BRIEF: Exact reproduction of the data is required, with images excluded.

RECORDED INFORMATION:
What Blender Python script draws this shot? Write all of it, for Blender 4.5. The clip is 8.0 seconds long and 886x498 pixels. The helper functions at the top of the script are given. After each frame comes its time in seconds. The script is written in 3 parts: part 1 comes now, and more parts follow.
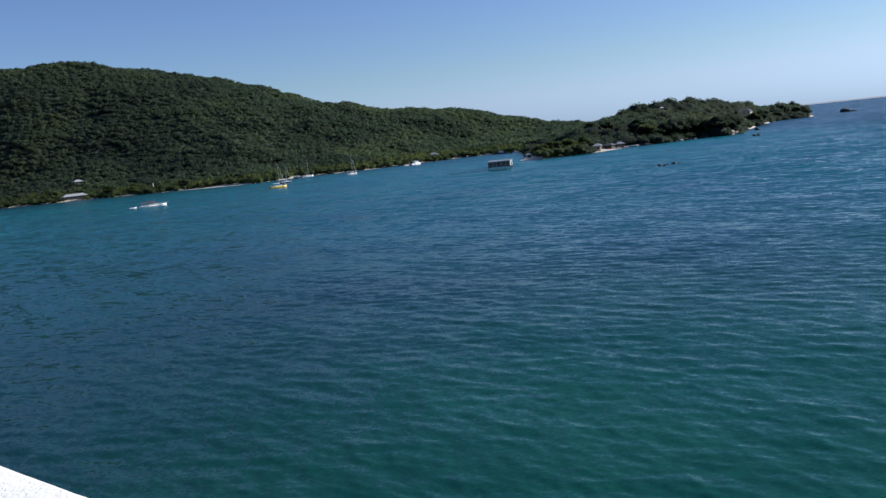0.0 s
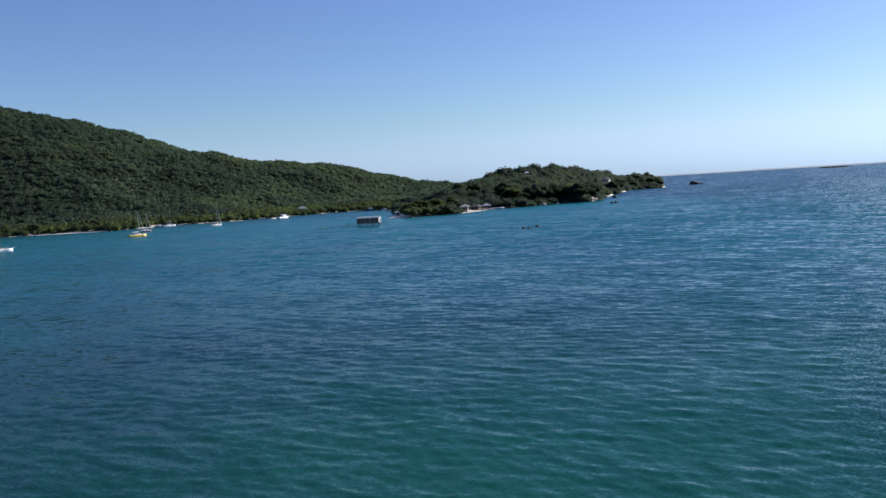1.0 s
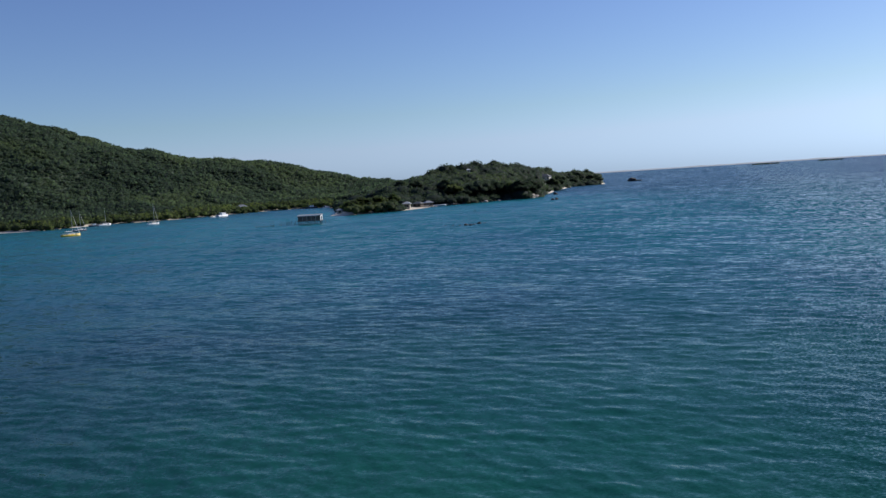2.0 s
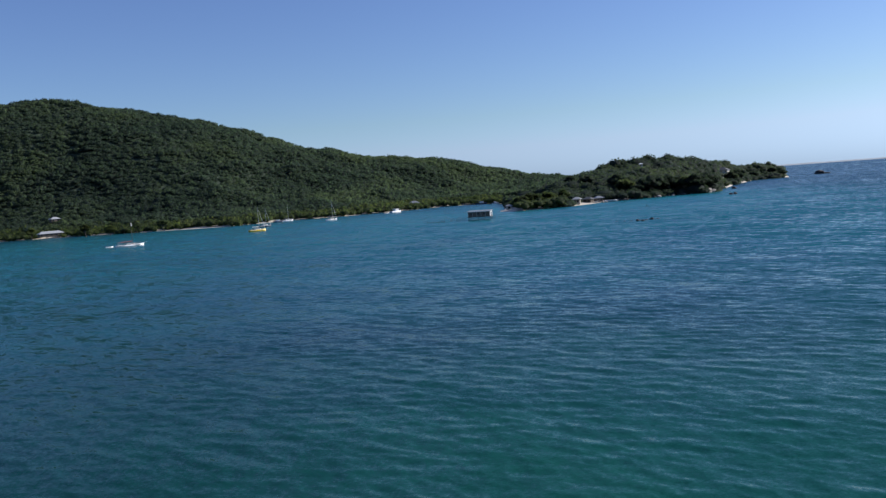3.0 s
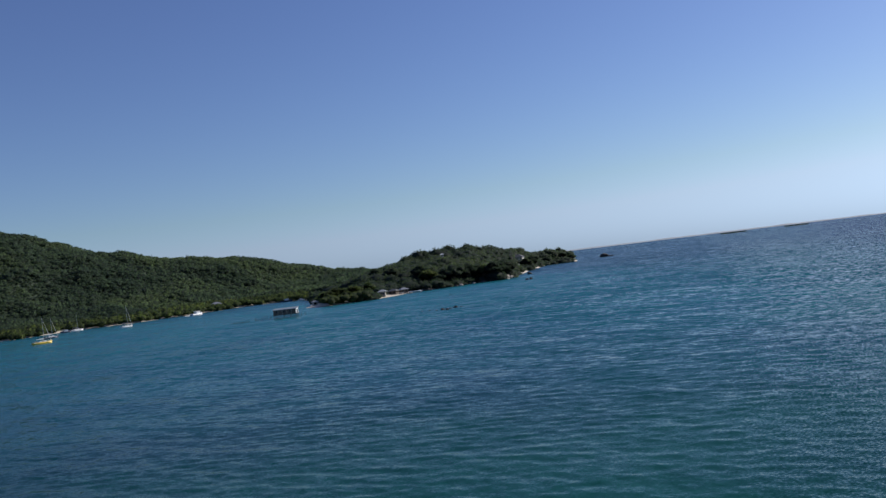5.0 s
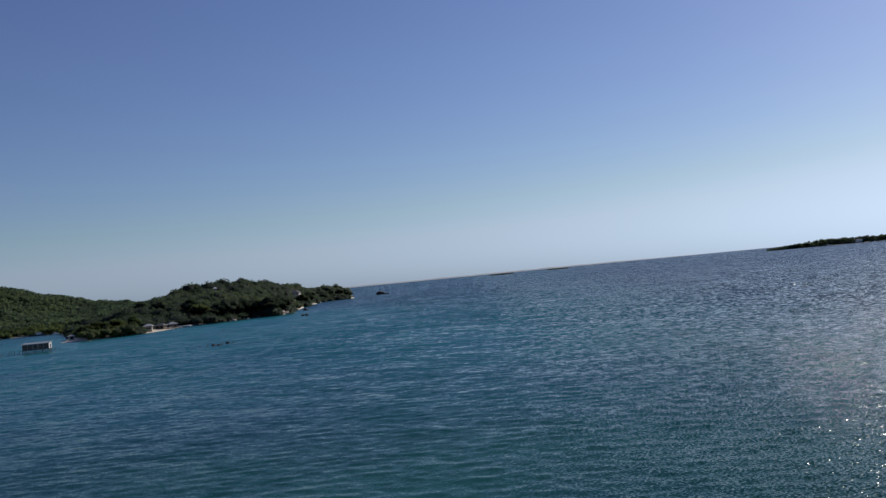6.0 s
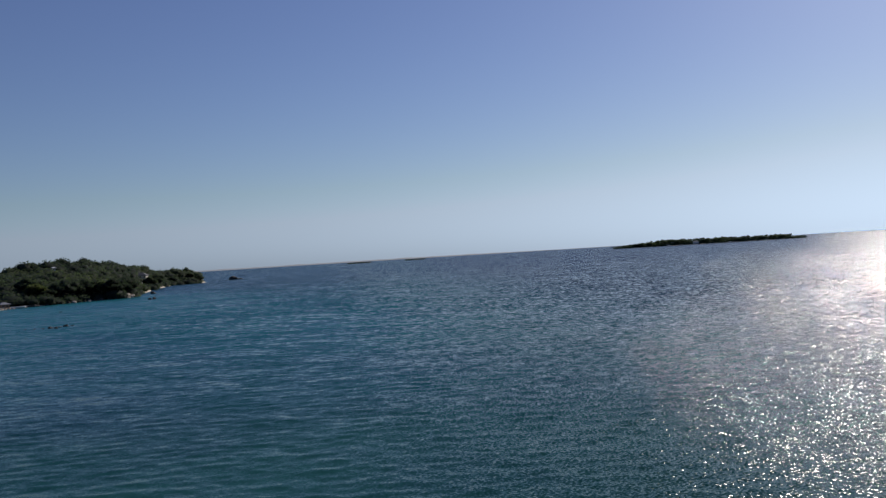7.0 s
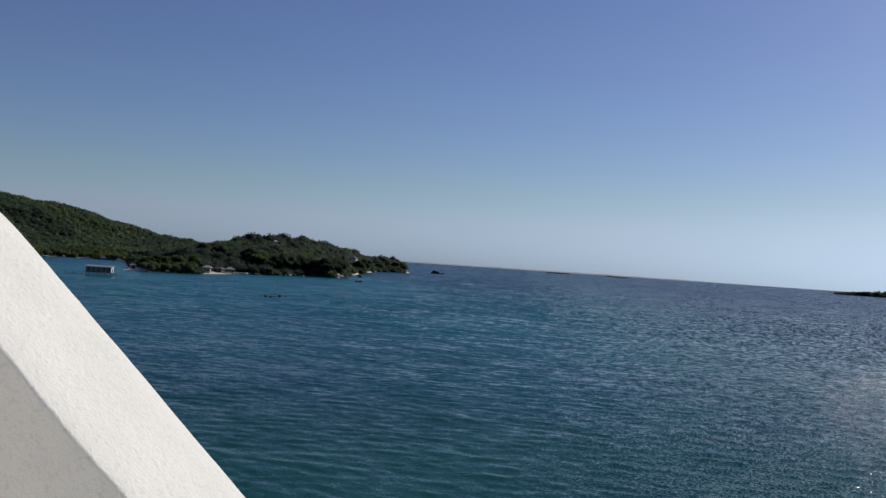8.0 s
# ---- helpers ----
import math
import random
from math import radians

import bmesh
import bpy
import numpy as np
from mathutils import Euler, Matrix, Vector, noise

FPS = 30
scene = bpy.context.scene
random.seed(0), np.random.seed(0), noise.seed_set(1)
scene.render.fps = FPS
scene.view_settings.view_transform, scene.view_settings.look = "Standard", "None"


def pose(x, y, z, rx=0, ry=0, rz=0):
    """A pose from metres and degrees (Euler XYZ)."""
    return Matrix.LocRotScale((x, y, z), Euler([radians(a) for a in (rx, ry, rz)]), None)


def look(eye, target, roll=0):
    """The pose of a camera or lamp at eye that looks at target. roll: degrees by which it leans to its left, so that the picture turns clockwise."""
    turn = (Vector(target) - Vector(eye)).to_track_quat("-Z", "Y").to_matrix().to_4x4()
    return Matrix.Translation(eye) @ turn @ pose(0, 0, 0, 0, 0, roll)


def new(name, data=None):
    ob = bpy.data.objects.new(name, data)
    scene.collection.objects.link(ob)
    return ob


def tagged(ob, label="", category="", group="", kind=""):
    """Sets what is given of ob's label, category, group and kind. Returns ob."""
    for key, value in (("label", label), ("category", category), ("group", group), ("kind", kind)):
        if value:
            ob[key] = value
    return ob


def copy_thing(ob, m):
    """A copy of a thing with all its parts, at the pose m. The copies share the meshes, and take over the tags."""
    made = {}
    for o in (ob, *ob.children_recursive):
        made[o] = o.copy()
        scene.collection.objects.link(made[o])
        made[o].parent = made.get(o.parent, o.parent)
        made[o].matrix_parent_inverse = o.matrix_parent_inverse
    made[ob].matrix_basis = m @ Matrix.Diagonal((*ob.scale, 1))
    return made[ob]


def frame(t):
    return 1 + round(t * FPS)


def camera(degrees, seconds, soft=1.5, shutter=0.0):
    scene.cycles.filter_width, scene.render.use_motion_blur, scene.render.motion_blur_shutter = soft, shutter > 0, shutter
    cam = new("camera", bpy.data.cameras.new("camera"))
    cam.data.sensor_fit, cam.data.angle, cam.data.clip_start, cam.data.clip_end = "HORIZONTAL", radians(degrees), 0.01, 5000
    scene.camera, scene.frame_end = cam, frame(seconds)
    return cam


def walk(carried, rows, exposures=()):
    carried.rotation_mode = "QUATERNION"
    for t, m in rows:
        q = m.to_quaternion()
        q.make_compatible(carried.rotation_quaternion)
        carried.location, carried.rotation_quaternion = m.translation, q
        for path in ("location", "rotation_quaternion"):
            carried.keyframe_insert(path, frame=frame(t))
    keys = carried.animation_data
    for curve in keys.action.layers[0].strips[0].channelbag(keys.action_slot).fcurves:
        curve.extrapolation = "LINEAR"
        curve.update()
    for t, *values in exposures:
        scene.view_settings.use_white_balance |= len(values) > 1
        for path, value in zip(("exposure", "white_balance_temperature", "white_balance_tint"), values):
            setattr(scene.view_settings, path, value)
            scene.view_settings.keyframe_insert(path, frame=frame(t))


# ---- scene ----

RESPONSE TO THIS TASK:
What Blender Python script draws this shot? Write all of it, for Blender 4.5. The clip is 8.0 seconds long and 886x498 pixels. The helper functions at the top of the script are given. After each frame comes its time in seconds. The script is written in 3 parts: part 1 comes now, and more parts follow.
0.0 s
1.0 s
2.0 s
3.0 s
5.0 s
6.0 s
7.0 s
8.0 s
# ---- helpers ----
import math
import random
from math import radians

import bmesh
import bpy
import numpy as np
from mathutils import Euler, Matrix, Vector, noise

FPS = 30
scene = bpy.context.scene
random.seed(0), np.random.seed(0), noise.seed_set(1)
scene.render.fps = FPS
scene.view_settings.view_transform, scene.view_settings.look = "Standard", "None"


def pose(x, y, z, rx=0, ry=0, rz=0):
    """A pose from metres and degrees (Euler XYZ)."""
    return Matrix.LocRotScale((x, y, z), Euler([radians(a) for a in (rx, ry, rz)]), None)


def look(eye, target, roll=0):
    """The pose of a camera or lamp at eye that looks at target. roll: degrees by which it leans to its left, so that the picture turns clockwise."""
    turn = (Vector(target) - Vector(eye)).to_track_quat("-Z", "Y").to_matrix().to_4x4()
    return Matrix.Translation(eye) @ turn @ pose(0, 0, 0, 0, 0, roll)


def new(name, data=None):
    ob = bpy.data.objects.new(name, data)
    scene.collection.objects.link(ob)
    return ob


def tagged(ob, label="", category="", group="", kind=""):
    """Sets what is given of ob's label, category, group and kind. Returns ob."""
    for key, value in (("label", label), ("category", category), ("group", group), ("kind", kind)):
        if value:
            ob[key] = value
    return ob


def copy_thing(ob, m):
    """A copy of a thing with all its parts, at the pose m. The copies share the meshes, and take over the tags."""
    made = {}
    for o in (ob, *ob.children_recursive):
        made[o] = o.copy()
        scene.collection.objects.link(made[o])
        made[o].parent = made.get(o.parent, o.parent)
        made[o].matrix_parent_inverse = o.matrix_parent_inverse
    made[ob].matrix_basis = m @ Matrix.Diagonal((*ob.scale, 1))
    return made[ob]


def frame(t):
    return 1 + round(t * FPS)


def camera(degrees, seconds, soft=1.5, shutter=0.0):
    scene.cycles.filter_width, scene.render.use_motion_blur, scene.render.motion_blur_shutter = soft, shutter > 0, shutter
    cam = new("camera", bpy.data.cameras.new("camera"))
    cam.data.sensor_fit, cam.data.angle, cam.data.clip_start, cam.data.clip_end = "HORIZONTAL", radians(degrees), 0.01, 5000
    scene.camera, scene.frame_end = cam, frame(seconds)
    return cam


def walk(carried, rows, exposures=()):
    carried.rotation_mode = "QUATERNION"
    for t, m in rows:
        q = m.to_quaternion()
        q.make_compatible(carried.rotation_quaternion)
        carried.location, carried.rotation_quaternion = m.translation, q
        for path in ("location", "rotation_quaternion"):
            carried.keyframe_insert(path, frame=frame(t))
    keys = carried.animation_data
    for curve in keys.action.layers[0].strips[0].channelbag(keys.action_slot).fcurves:
        curve.extrapolation = "LINEAR"
        curve.update()
    for t, *values in exposures:
        scene.view_settings.use_white_balance |= len(values) > 1
        for path, value in zip(("exposure", "white_balance_temperature", "white_balance_tint"), values):
            setattr(scene.view_settings, path, value)
            scene.view_settings.keyframe_insert(path, frame=frame(t))


# ---- scene ----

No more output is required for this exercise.